On Tuesday lunchtimes the Drama Studio is open to those who want to rehearse or develop their work. Drama KS3/4/5 students can come along to learn or develop extra skills that they wouldn’t have the opportunity to learn in lessons. This time is very valuable to students as they can take all the new techniques and information and use them to improve their work in Drama lessons.

“The skills and knowledge that you will gain from Tuesdays is very beneficial to your Drama lessons as they will help students to improve your ability and creative knowledge this in turn will help to improve your over-all grade at GCSE or A-Level. Aside from the theatrical progress, you get to know new people from the other classes and this can build confidence, which is essential for a successful Drama student.”
Written by Anoushka B Theatre Studies student

The School Productions

The whole school productions are biannually a whole school musical and then an original play created by the students in between. This year had actors from year 10-13 and the performances are took place in March. The school production was an adaptation of Cinderella and was raucous fun.

We also run a Christmas Showcase in our studio space of all the talent demonstrated in work throughout the year. Actors from years 7-13 take part.

The ARTS festival gives the lower school actors a chance to shine. The ARTS festival combines work from Music and Art with Drama in a celebration of the ARTS at our school. Students this year also took their ARTS festival work to the Liverpool Everyman Theatre stage where they were selected to be a part of the ‘Work Bard, Play Bard’ festival and opened the show.

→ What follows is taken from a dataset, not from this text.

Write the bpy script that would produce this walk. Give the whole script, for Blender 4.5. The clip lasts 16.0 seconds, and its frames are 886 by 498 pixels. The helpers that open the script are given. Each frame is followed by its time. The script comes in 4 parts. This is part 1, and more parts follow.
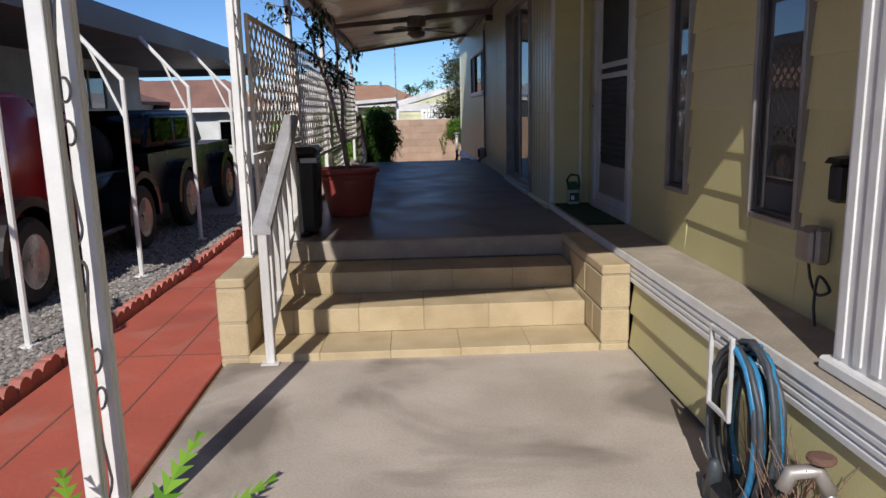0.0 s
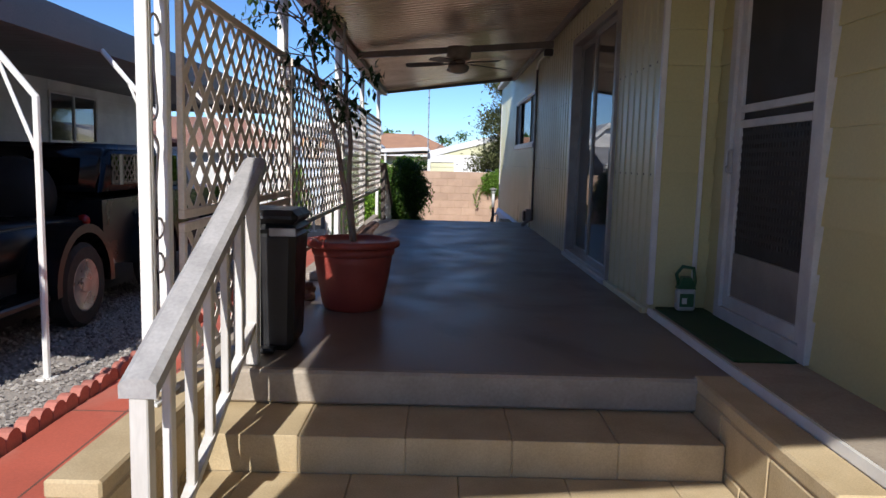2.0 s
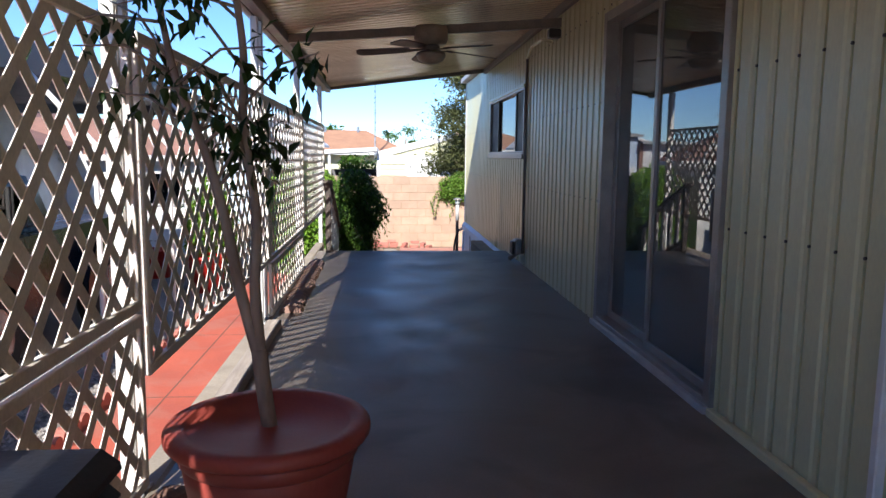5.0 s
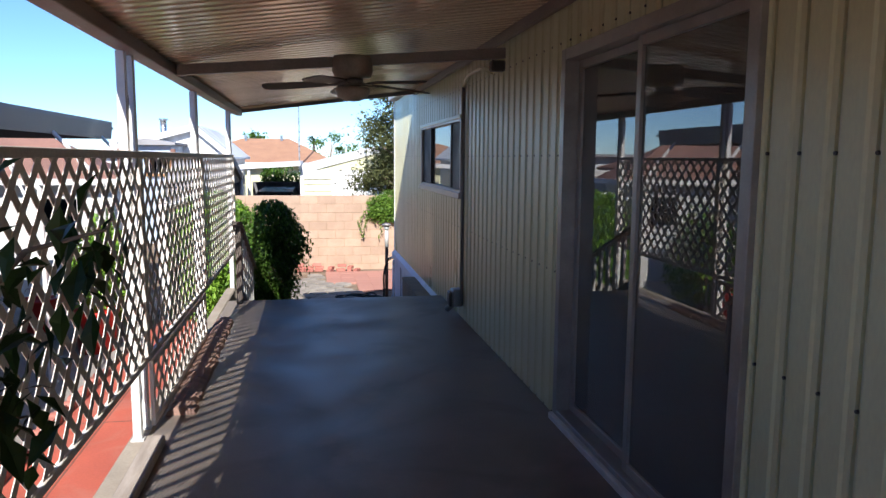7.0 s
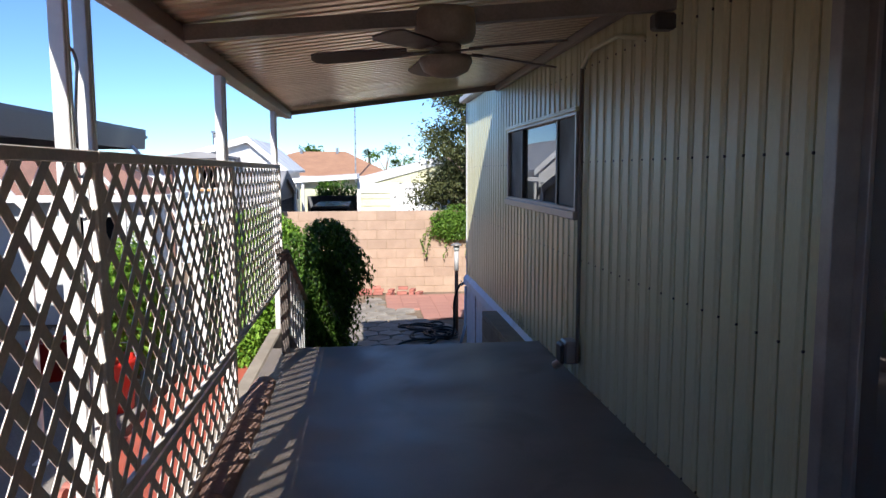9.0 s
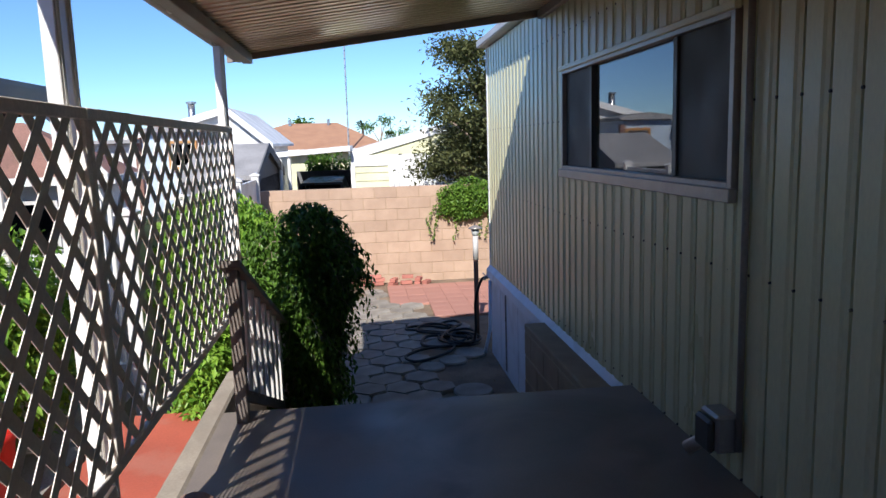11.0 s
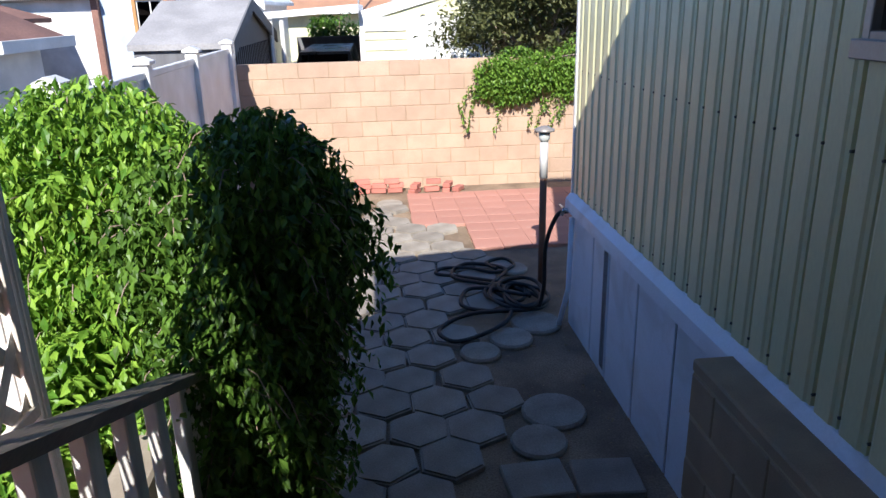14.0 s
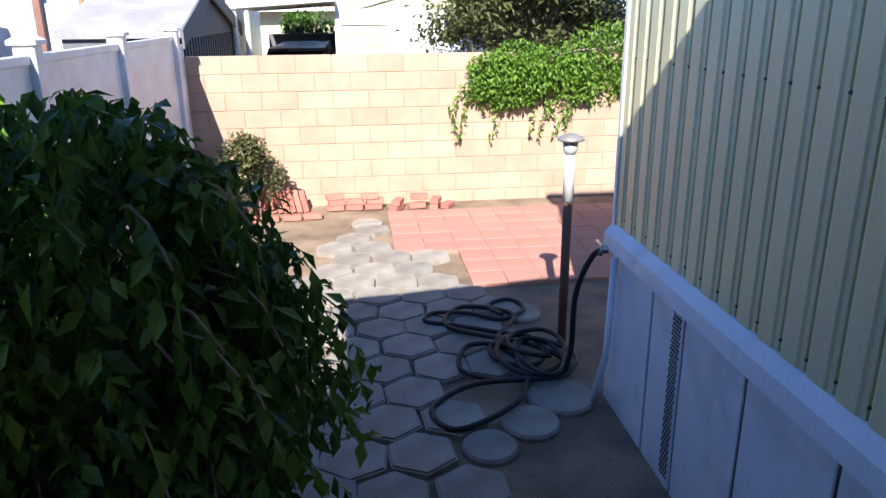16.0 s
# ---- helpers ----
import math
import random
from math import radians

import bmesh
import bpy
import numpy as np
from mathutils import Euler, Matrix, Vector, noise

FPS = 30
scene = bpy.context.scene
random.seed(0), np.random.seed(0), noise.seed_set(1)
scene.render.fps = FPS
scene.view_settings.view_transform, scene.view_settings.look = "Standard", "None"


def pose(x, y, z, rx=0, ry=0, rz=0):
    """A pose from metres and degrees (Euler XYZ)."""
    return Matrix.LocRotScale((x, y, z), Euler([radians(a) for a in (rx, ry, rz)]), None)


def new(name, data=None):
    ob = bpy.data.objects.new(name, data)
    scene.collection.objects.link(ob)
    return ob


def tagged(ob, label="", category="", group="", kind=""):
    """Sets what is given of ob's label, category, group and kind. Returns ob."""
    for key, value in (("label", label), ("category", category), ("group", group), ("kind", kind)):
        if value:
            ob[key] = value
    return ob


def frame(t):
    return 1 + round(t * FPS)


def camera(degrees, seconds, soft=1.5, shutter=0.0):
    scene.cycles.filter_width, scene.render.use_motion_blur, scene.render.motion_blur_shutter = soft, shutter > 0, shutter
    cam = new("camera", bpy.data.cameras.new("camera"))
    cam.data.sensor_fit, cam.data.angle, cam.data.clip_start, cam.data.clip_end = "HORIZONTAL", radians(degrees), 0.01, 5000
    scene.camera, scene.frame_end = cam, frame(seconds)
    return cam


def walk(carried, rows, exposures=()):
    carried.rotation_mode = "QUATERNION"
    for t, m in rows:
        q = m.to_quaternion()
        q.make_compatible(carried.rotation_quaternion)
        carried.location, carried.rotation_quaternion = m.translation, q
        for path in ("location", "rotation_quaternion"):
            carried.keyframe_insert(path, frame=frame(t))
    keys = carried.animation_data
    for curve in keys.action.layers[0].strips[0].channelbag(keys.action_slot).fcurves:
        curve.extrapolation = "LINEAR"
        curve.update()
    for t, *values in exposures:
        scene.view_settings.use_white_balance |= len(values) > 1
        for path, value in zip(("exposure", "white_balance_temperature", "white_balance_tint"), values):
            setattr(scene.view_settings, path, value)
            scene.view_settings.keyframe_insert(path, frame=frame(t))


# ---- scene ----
cam = camera(63.12, 16.0)
ROWS = [
    (0.0, 0.012, 0.174, 1.380, -2.69, -10.91, 1.28),
    (0.5, 0.036, 0.692, 1.355, 0.14, -10.87, -0.25),
    (1.0, 0.031, 1.194, 1.359, -0.96, -10.22, -0.47),
    (1.5, 0.041, 1.716, 1.361, -0.38, -8.01, -1.36),
    (2.0, -0.030, 2.241, 1.373, -0.29, -6.88, -1.48),
    (2.5, -0.035, 2.716, 1.397, -0.95, -5.81, -1.37),
    (3.0, -0.116, 3.147, 1.390, -3.56, -5.30, -2.27),
    (3.5, -0.138, 3.484, 1.388, -6.19, -5.00, -1.24),
    (6.0, -0.254, 5.149, 1.801, -3.84, -8.68, -0.29),
    (6.5, -0.195, 5.319, 1.853, -8.73, -7.55, 0.31),
    (7.0, -0.126, 5.524, 1.978, -10.33, -7.15, -0.41),
    (7.5, -0.148, 5.860, 1.962, -10.40, -6.97, -0.99),
    (8.0, -0.113, 6.276, 1.939, -8.72, -7.14, 0.33),
    (8.5, -0.117, 6.743, 1.950, -7.06, -7.24, -0.20),
    (9.0, -0.203, 7.238, 1.944, -6.12, -6.18, 0.16),
    (11.5, -0.212, 9.981, 1.871, -6.72, -9.65, 1.72),
    (12.0, -0.217, 10.534, 1.871, -7.48, -10.95, 0.68),
    (12.5, -0.192, 11.055, 1.853, -8.54, -12.38, 1.52),
    (13.0, -0.161, 11.556, 1.851, -7.96, -14.55, 1.11),
    (13.5, -0.172, 12.000, 1.812, -7.69, -16.47, 1.20),
    (14.0, -0.168, 12.483, 1.777, -5.34, -18.58, 1.28),
    (14.5, -0.194, 12.904, 1.734, -5.68, -19.86, 1.07),
    (15.0, -0.134, 13.347, 1.712, -5.89, -21.28, 1.36),
    (15.5, -0.142, 13.671, 1.601, -6.58, -20.96, -0.12),
    (16.0, -0.125, 13.948, 1.557, -6.82, -18.20, 0.50),
]
EXPOSURES = [(0.0, 0.12, 6500, 10), (0.5, 0.2, 6500, 10), (1.0, 0.25, 6500, 10), (2.0, 0.6, 6500, 10), (3.0, 1.2, 6500, 10), (3.5, 1.25, 6500, 10), (6.0, 1.25, 6500, 10), (8.0, 1.05, 6500, 10), (9.0, 1.0, 6500, 10), (11.5, 0.78, 6500, 10), (12.5, 0.75, 6500, 10), (14.0, 1.25, 6500, 10), (15.0, 1.48, 6500, 10), (16.0, 1.62, 6500, 10)]
walk(cam, [(t, pose(x, y, z, 90 + pitch, roll, yaw)) for t, x, y, z, yaw, pitch, roll in ROWS], EXPOSURES)

# ---- world and sun ----
SUN_WAY = Vector((0.27, 1.28, -1.0)).normalized()
world = bpy.data.worlds.new("sky")
scene.world = world
world.use_nodes = True
sky = world.node_tree.nodes.new("ShaderNodeTexSky")
sky.sky_type = "NISHITA"
sky.sun_disc = False
sky.sun_elevation = math.asin(-SUN_WAY.z)
sky.sun_rotation = math.atan2(-SUN_WAY.x, -SUN_WAY.y)
sky.air_density, sky.dust_density, sky.ozone_density = 0.75, 0.0, 5.0
world.node_tree.nodes["Background"].inputs[1].default_value = 0.104
haze = world.node_tree.nodes.new("ShaderNodeMix")
haze.data_type, haze.blend_type = "RGBA", "MULTIPLY"
haze.inputs[0].default_value = 1.0
haze.inputs[7].default_value = (0.68, 0.83, 1.0, 1)
world.node_tree.links.new(sky.outputs[0], haze.inputs[6])
world.node_tree.links.new(haze.outputs[2], world.node_tree.nodes["Background"].inputs[0])
sun_data = bpy.data.lights.new("sun", "SUN")
sun_data.energy, sun_data.angle, sun_data.color = 3.9, radians(0.5), (1.0, 0.97, 0.93)
sun = new("sun", sun_data)
sun.matrix_world = Matrix.Translation((0, -5, 20)) @ SUN_WAY.to_track_quat("-Z", "Y").to_matrix().to_4x4()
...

Sixth Form Drama Committee

The 6th Form Drama Committee has been formulated this year as a way of giving sixth form students the opportunity to experience life as a member of a theatre company. The sixth form students applied by application and were selected based on their experience of Theatre and their letter of application.

The students have a number of school and public bookings including a performance at the Helsby Christmas Party for elderly community members.